Como a lei não fala exclusivamente em eletrificação, mas em reduzir 50% da emissão de CO2 de origem fóssil, em dez anos, a partir de 2018 —eliminando totalmente em 20 anos, até 2038—, empresários pensam também em alternativas, como o uso de biometano, por exemplo, que é um gás proveniente de aterros, esgoto, não de petróleo.
Segundo um operador, o TCO (sigla para custo total de posse) de um elétrico ficaria hoje entre R$ 85 mil e R$ 90 mil por mês, ante R$ 75 mil de um diesel equivalente. Já fazem parte dessa conta a depreciação e a manutenção. Ou seja, quem tem os ônibus nas mãos diz que ainda sai mais caro o elétrico, ao fechar a conta.
Entre as propostas que poderiam ser colocadas na mesa está o arrendamento de ônibus elétricos aos empresários do setor, por fundo de investimento em parceria com outros interessados, com juros mais baixos que aqueles praticados pelo mercado financeiro em geral.
Por esse modelo, a prefeitura funcionaria como uma espécie de avalista do negócio, usando parte da arrecadação do sistema como garantia em caso de inadimplência.
Mesmo assim, não seria algo isento de risco para quem hoje detém os ônibus que circulam pela cidade. Qualquer “escorregada” poderia levar à perda da concessão e das garagens, estratégicas no xadrez do transporte municipal. Por consequência, perderiam o próprio negócio.
Equação financeira
Ônibus elétricos custam, em média, o triplo do preço dos coletivos convencionais —R$ 2,4 milhões ante R$ 800 mil, em média, entre modelos equivalentes de 12 metros. Essa diferença tende a ser amortizada ao longo dos anos, pelo custo mais baixo de manutenção e vida útil mais longa dos primeiros.
Mas a equação financeira ainda precisa de ajustes entre as partes, como apurou a reportagem.

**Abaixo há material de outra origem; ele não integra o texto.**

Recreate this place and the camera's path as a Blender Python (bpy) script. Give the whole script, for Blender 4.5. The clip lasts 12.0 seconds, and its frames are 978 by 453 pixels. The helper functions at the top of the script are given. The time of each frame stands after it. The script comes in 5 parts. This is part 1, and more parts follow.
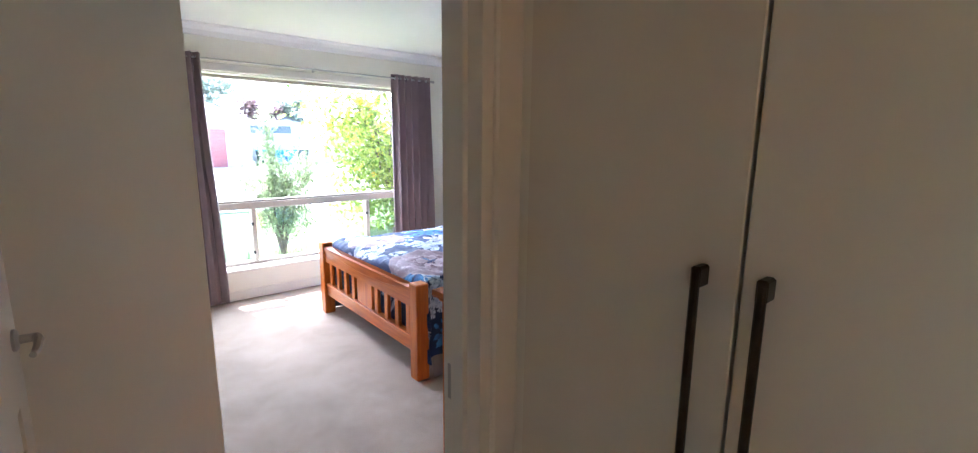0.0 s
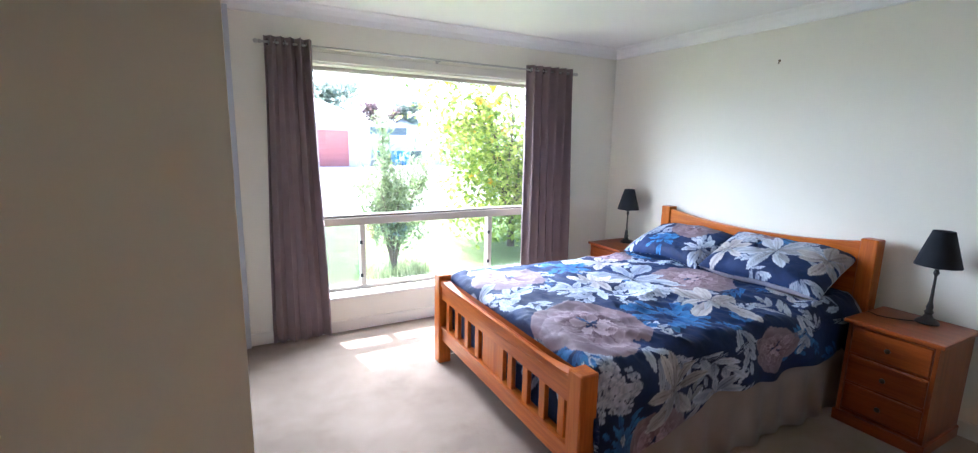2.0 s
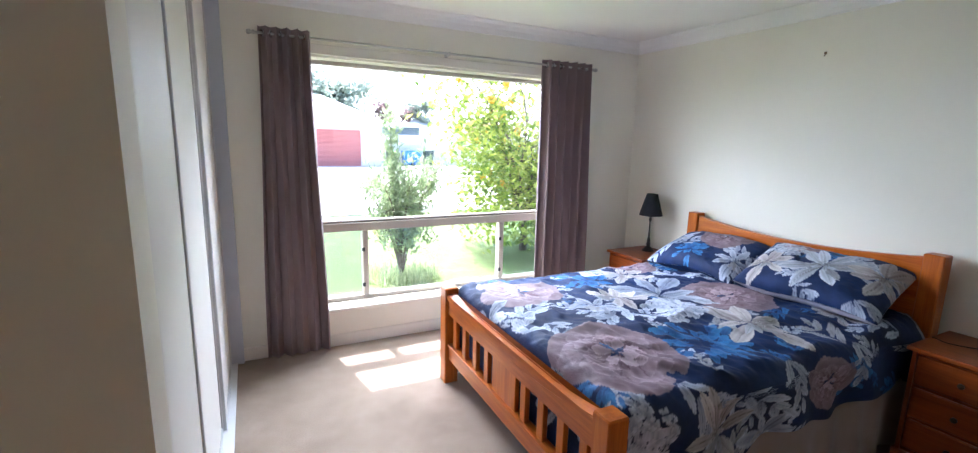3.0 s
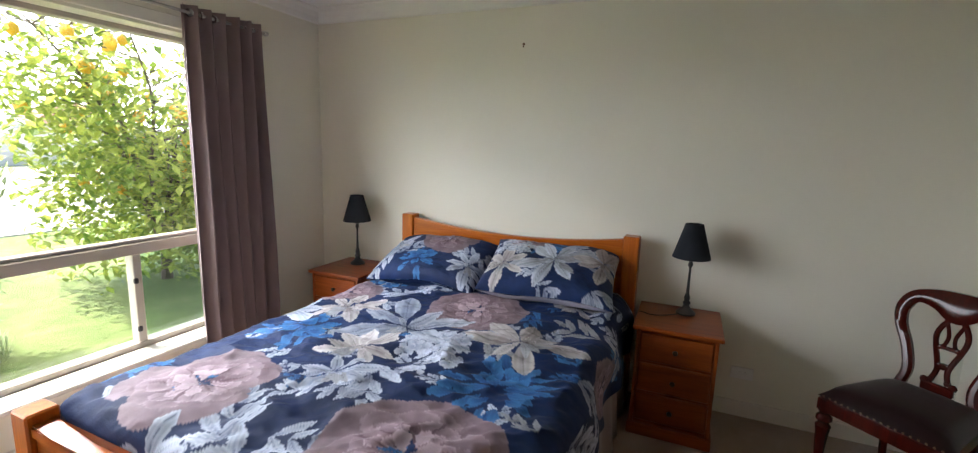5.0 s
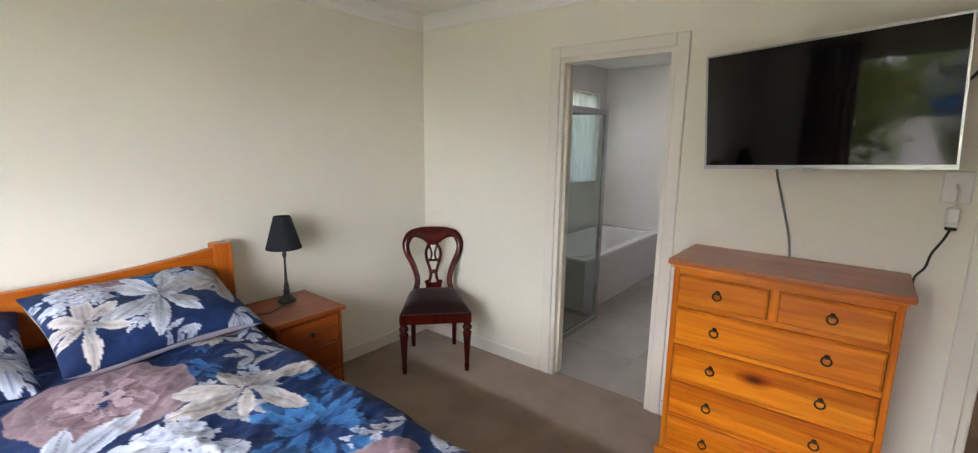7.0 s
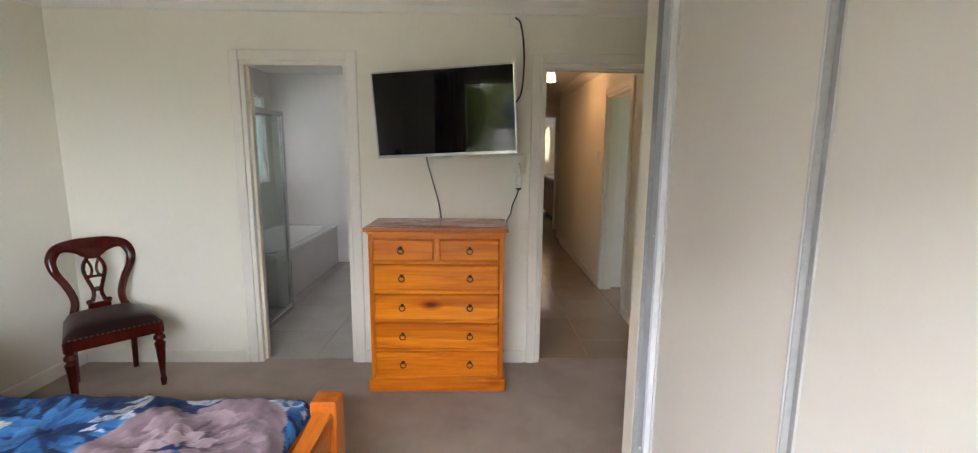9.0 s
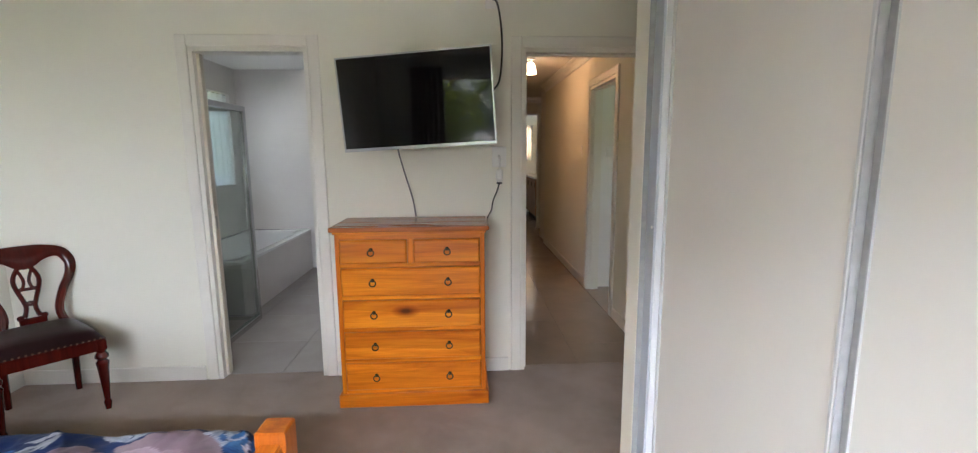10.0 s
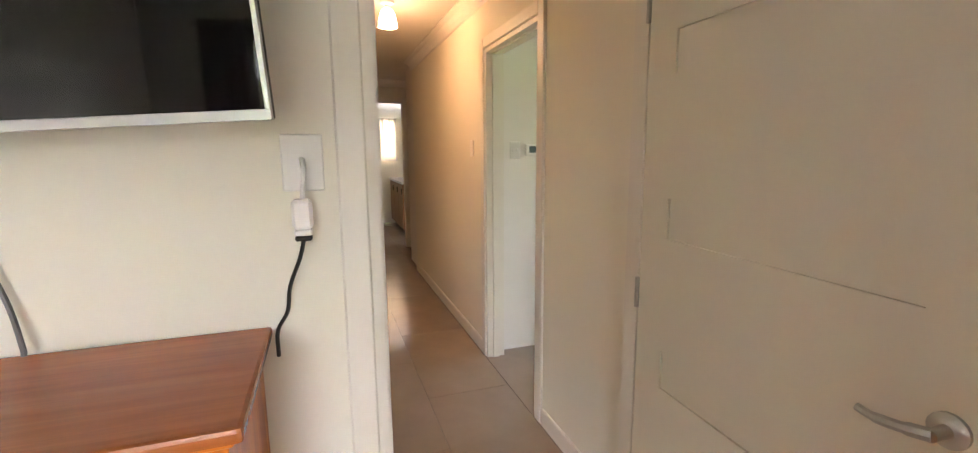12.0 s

Numa conta simples, colocar 2.600 ônibus elétricos em circulação até o fim de 2024 exigiria um investimento de R$ 6,24 bilhões só em relação ao “material rodante”, como são chamados os veículos, que devem contar com banco de baterias para 250 km de operação —para evitar que o coletivo interrompa a operação para fazer recarga.
Com ajustes de infraestrutura (subestações, carregadores etc.), esse cálculo poderia chegar facilmente a R$ 8 bilhões, uma estimativa do setor. Como comparação, a prefeitura prevê cerca de R$ 12 bilhões com custos de operação do sistema de transporte público em 2023 — sendo R$ 7 bilhões em subsídios.
Segundo o diretor presidente da ABVE (Associação Brasileira do Veículo Elétrico), Adalberto Maluf, a lei precisa ser cumprida. Ele diz que a prefeitura deixará de gastar o subsídio para queimar diesel e que o custo operacional será reduzido em 68% com os novos modelos.
“Um ônibus elétrico se paga em seis anos e depois não tem custo”, afirma. “Estamos falando de 150 [do elétrico] contra 5.000 componentes [diesel]. Não tem como comparar”, completa.
Para Maluf, os quatro grandes fabricantes instalados hoje no país têm condições de atender a demanda por ônibus, o que traz ainda mais confiança de que a substituição em larga escala é possível.